■ Data supplied ■
_ _ _ _ _

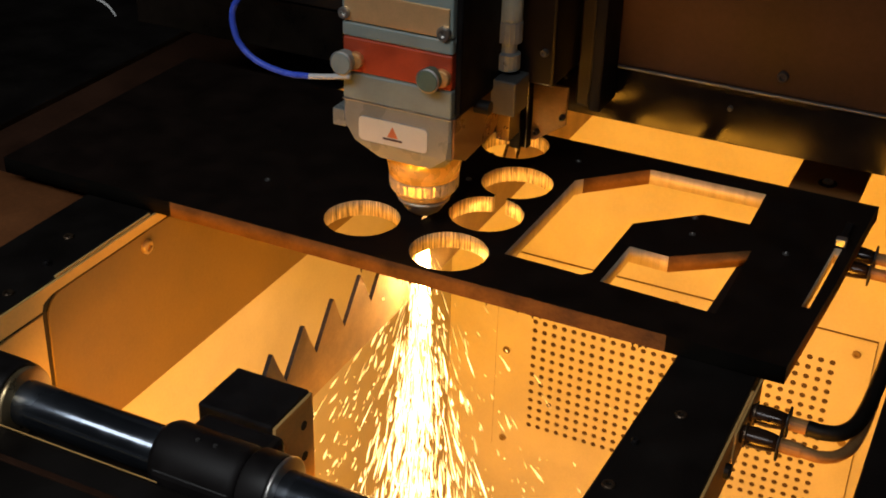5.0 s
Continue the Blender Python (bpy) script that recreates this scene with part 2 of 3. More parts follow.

_ _ _ _ _

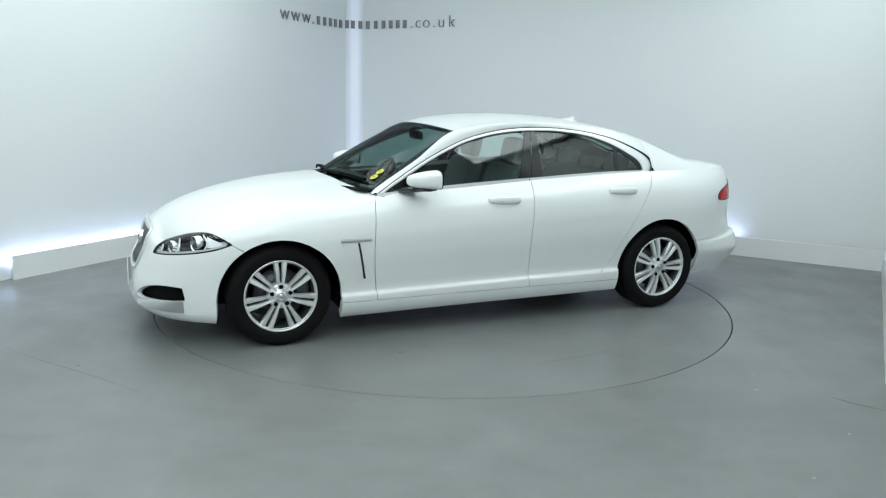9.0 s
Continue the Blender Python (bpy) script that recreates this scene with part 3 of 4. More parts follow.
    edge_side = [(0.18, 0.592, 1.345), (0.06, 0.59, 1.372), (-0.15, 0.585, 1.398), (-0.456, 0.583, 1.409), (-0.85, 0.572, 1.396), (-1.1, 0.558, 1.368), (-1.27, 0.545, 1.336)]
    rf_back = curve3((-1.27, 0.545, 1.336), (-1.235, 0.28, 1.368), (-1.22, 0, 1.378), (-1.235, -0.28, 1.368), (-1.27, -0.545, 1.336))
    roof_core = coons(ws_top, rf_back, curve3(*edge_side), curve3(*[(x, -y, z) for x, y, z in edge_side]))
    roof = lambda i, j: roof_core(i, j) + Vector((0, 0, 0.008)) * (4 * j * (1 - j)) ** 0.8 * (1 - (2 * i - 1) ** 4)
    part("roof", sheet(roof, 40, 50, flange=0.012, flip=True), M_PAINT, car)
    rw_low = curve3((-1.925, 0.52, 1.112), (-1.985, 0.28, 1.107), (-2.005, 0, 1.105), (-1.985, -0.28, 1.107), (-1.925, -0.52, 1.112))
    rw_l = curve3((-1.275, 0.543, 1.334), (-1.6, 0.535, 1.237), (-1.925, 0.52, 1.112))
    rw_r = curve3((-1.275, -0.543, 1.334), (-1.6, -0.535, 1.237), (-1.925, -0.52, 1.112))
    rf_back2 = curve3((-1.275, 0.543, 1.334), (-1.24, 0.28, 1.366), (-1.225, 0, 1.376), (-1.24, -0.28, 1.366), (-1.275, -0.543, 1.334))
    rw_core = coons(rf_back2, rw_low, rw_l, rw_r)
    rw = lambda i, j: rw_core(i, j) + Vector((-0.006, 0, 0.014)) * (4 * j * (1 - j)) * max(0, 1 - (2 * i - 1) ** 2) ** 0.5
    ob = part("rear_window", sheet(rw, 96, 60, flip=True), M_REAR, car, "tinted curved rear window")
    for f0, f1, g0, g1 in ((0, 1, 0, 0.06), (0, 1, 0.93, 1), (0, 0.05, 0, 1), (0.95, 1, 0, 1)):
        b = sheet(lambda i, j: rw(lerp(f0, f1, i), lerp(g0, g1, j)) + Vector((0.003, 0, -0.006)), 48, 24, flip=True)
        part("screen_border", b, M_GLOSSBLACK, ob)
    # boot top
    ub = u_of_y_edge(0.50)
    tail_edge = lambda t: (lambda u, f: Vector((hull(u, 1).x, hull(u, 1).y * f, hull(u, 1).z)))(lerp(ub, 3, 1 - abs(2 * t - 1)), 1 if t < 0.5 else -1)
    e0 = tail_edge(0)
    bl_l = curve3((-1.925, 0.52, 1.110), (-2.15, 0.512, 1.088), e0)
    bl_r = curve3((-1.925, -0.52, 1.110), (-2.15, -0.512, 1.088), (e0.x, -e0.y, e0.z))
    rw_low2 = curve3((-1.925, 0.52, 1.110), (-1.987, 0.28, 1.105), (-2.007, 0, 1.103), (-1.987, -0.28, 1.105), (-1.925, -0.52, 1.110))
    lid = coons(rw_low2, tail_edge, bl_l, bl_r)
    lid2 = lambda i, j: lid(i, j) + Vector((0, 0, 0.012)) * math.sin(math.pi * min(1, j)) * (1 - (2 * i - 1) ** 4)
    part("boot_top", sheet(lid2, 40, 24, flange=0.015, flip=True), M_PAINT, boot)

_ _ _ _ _

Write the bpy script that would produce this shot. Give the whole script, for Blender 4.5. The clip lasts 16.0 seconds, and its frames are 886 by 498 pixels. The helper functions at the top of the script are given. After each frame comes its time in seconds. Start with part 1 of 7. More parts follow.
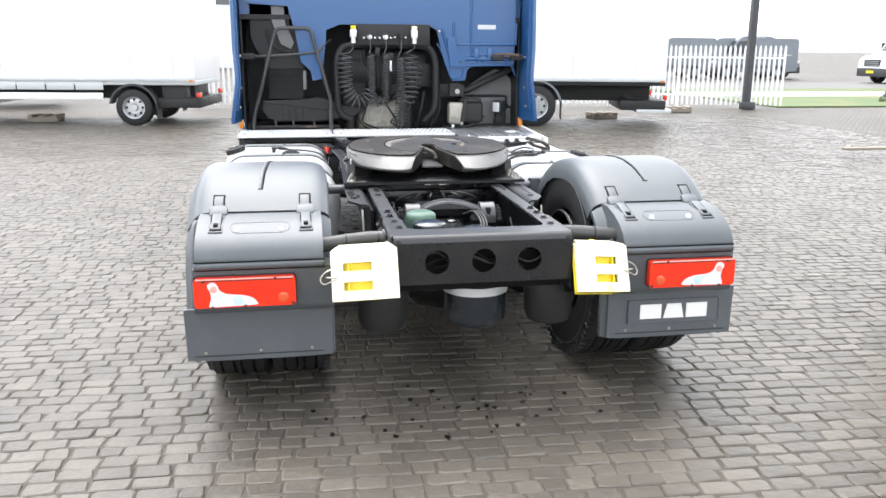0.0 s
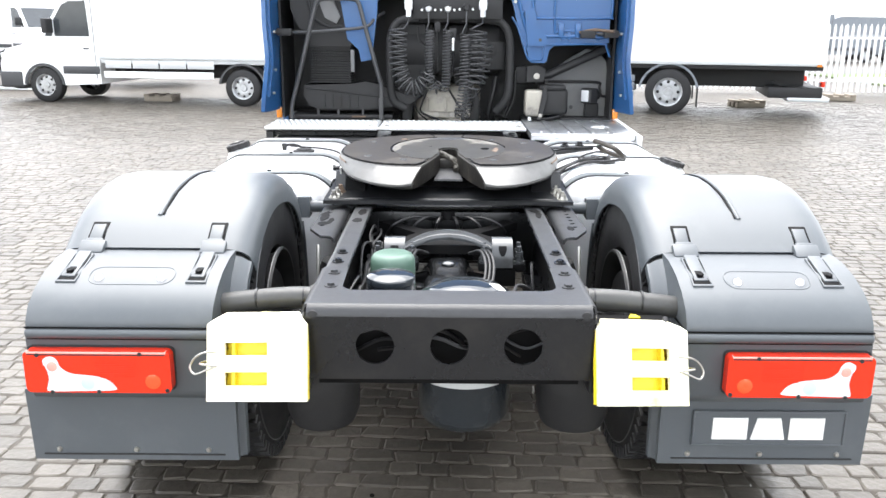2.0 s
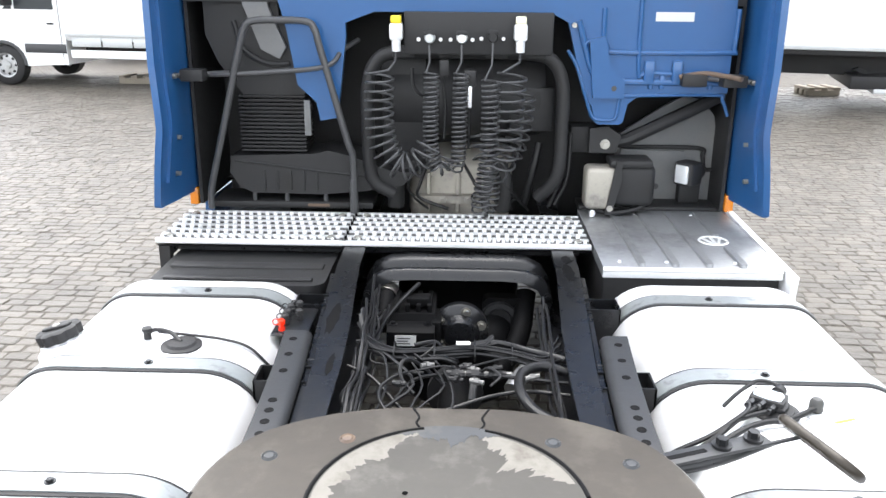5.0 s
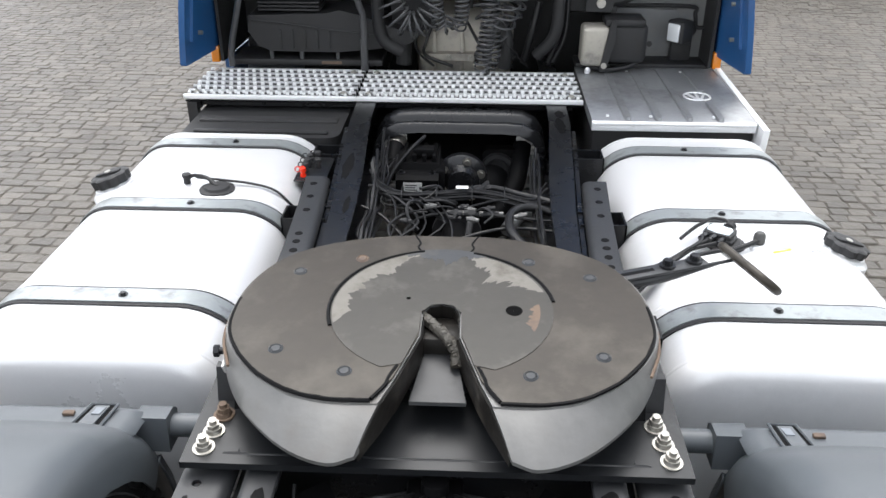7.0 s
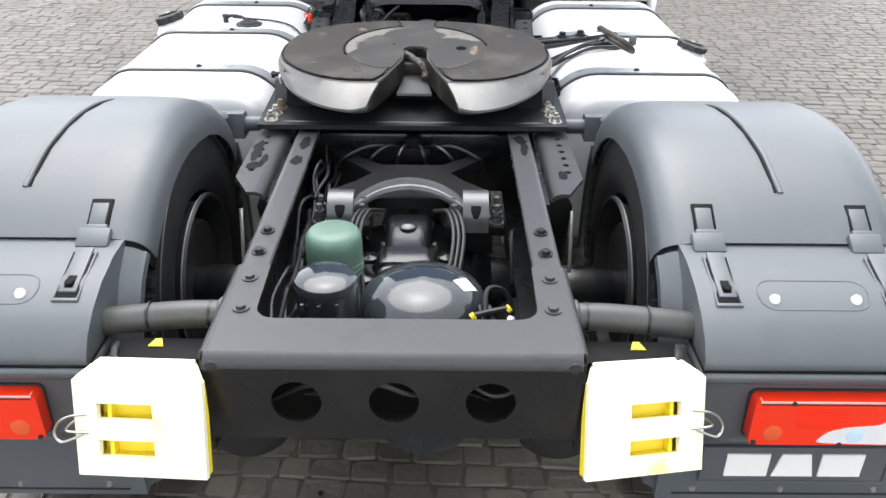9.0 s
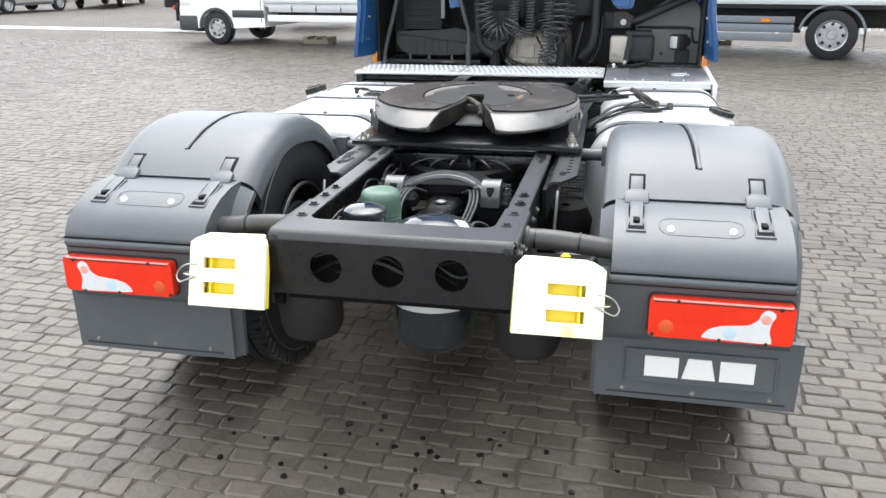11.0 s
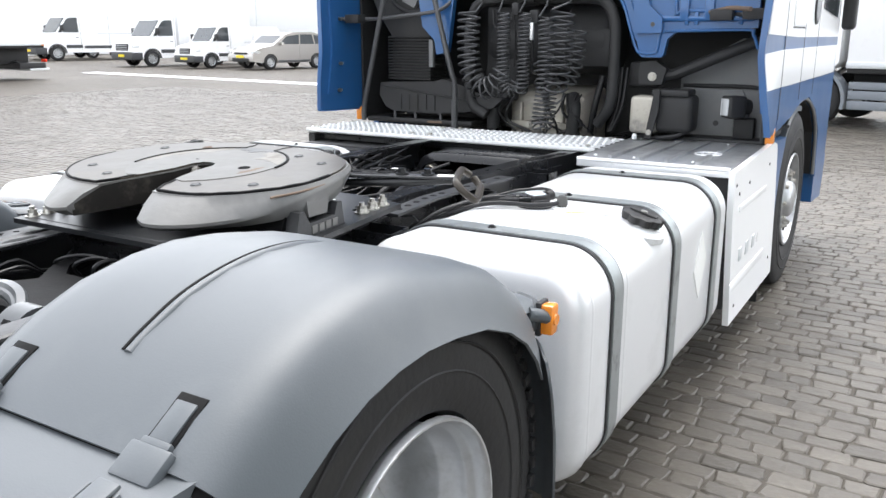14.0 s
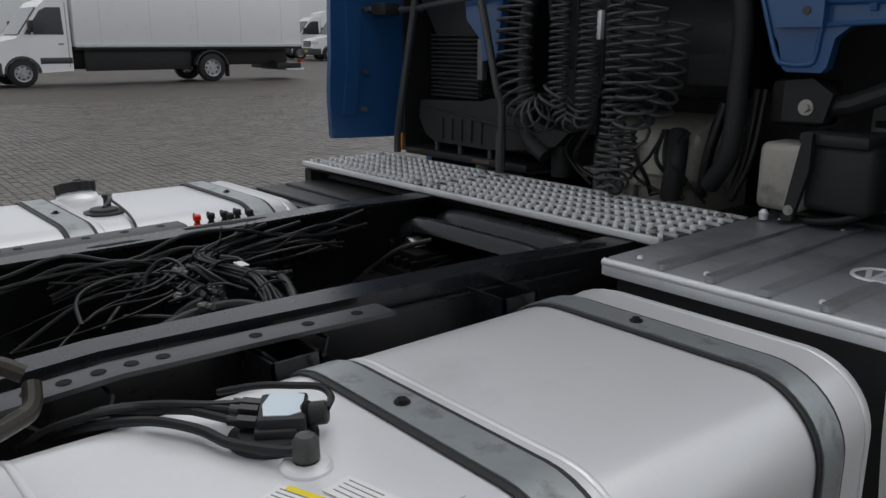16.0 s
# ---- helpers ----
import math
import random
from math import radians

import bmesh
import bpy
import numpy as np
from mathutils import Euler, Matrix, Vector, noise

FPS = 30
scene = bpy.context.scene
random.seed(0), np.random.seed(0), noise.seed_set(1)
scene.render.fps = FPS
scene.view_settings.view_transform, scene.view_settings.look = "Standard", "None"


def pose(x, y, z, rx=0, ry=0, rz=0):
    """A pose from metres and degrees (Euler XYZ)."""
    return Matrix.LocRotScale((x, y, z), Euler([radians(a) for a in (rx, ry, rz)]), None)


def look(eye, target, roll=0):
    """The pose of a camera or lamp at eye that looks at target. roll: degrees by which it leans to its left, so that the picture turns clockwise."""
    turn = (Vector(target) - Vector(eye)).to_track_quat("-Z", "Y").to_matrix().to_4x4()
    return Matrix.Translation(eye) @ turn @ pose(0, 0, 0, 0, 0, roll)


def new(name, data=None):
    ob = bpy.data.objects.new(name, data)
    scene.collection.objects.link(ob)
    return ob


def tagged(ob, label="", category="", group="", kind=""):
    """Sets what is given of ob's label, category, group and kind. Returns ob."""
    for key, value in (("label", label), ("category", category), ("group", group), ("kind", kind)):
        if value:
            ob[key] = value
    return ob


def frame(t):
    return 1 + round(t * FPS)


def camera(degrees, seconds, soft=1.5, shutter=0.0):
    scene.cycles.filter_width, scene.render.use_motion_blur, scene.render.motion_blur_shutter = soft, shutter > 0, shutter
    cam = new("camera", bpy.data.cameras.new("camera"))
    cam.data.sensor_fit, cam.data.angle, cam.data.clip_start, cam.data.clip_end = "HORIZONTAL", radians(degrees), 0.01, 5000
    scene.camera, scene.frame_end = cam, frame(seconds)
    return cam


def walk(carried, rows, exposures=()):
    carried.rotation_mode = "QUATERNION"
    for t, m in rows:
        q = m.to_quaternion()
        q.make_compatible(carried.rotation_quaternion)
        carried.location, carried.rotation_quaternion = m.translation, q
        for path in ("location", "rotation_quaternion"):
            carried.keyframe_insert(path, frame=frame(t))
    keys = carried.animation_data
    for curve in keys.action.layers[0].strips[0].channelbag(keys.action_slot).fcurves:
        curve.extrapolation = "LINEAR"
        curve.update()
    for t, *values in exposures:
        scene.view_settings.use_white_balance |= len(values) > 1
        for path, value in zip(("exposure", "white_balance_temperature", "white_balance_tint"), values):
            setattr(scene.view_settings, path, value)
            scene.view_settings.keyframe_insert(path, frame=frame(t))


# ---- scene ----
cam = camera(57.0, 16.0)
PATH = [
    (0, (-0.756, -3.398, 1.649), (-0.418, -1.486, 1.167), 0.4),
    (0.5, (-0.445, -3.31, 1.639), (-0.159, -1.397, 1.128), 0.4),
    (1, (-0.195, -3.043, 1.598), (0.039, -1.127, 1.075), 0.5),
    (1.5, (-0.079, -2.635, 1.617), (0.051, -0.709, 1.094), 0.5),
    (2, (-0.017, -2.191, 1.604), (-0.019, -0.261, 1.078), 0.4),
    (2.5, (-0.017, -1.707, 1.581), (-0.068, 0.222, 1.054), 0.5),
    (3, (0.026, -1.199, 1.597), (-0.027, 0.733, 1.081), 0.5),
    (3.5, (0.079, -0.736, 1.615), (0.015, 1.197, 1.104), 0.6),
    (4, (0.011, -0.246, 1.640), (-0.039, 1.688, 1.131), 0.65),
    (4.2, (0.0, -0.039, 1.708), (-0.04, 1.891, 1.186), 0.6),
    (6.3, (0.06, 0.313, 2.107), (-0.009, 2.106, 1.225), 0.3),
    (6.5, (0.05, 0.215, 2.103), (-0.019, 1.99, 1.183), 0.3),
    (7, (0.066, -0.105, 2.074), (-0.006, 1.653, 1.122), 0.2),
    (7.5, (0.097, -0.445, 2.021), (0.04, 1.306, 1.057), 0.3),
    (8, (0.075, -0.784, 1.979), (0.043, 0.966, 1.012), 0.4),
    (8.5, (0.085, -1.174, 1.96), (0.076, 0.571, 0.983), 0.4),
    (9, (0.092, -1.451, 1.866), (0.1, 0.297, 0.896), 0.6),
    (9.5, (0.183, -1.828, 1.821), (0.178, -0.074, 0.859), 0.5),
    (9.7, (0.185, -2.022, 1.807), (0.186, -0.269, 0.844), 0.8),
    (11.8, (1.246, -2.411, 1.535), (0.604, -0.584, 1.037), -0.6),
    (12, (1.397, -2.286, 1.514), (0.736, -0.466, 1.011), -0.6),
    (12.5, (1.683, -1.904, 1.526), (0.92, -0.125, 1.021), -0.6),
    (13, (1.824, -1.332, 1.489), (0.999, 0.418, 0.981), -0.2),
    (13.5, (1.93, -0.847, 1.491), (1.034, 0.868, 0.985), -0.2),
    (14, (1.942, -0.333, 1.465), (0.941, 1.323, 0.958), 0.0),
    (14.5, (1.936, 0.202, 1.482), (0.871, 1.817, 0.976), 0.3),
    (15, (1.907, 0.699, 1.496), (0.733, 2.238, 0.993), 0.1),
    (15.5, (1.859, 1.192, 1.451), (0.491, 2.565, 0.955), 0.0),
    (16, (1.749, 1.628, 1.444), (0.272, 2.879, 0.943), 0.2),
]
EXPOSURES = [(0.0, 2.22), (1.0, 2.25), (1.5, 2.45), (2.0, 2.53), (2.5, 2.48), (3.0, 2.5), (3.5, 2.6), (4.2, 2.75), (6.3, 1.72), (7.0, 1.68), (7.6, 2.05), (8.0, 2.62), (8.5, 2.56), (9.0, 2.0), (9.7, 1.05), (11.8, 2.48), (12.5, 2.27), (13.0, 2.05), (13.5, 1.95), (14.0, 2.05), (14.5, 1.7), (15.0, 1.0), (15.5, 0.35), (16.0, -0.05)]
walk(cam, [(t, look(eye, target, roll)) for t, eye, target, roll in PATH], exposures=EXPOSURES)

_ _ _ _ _

■ Stated task ■
Please return, exactly as they appear, the lines starting at the one that contains "what is given" and ending at the one that contains "scene.view_settings.keyframe_insert(path, frame=frame(t))".

■ Solution to this task ■
    """Sets what is given of ob's label, category, group and kind. Returns ob."""
    for key, value in (("label", label), ("category", category), ("group", group), ("kind", kind)):
        if value:
            ob[key] = value
    return ob


def frame(t):
    return 1 + round(t * FPS)


def camera(degrees, seconds, soft=1.5, shutter=0.0):
    scene.cycles.filter_width, scene.render.use_motion_blur, scene.render.motion_blur_shutter = soft, shutter > 0, shutter
    cam = new("camera", bpy.data.cameras.new("camera"))
    cam.data.sensor_fit, cam.data.angle, cam.data.clip_start, cam.data.clip_end = "HORIZONTAL", radians(degrees), 0.01, 5000
    scene.camera, scene.frame_end = cam, frame(seconds)
    return cam


def walk(carried, rows, exposures=()):
    carried.rotation_mode = "QUATERNION"
    for t, m in rows:
        q = m.to_quaternion()
        q.make_compatible(carried.rotation_quaternion)
        carried.location, carried.rotation_quaternion = m.translation, q
        for path in ("location", "rotation_quaternion"):
            carried.keyframe_insert(path, frame=frame(t))
    keys = carried.animation_data
    for curve in keys.action.layers[0].strips[0].channelbag(keys.action_slot).fcurves:
        curve.extrapolation = "LINEAR"
        curve.update()
    for t, *values in exposures:
        scene.view_settings.use_white_balance |= len(values) > 1
        for path, value in zip(("exposure", "white_balance_temperature", "white_balance_tint"), values):
            setattr(scene.view_settings, path, value)
            scene.view_settings.keyframe_insert(path, frame=frame(t))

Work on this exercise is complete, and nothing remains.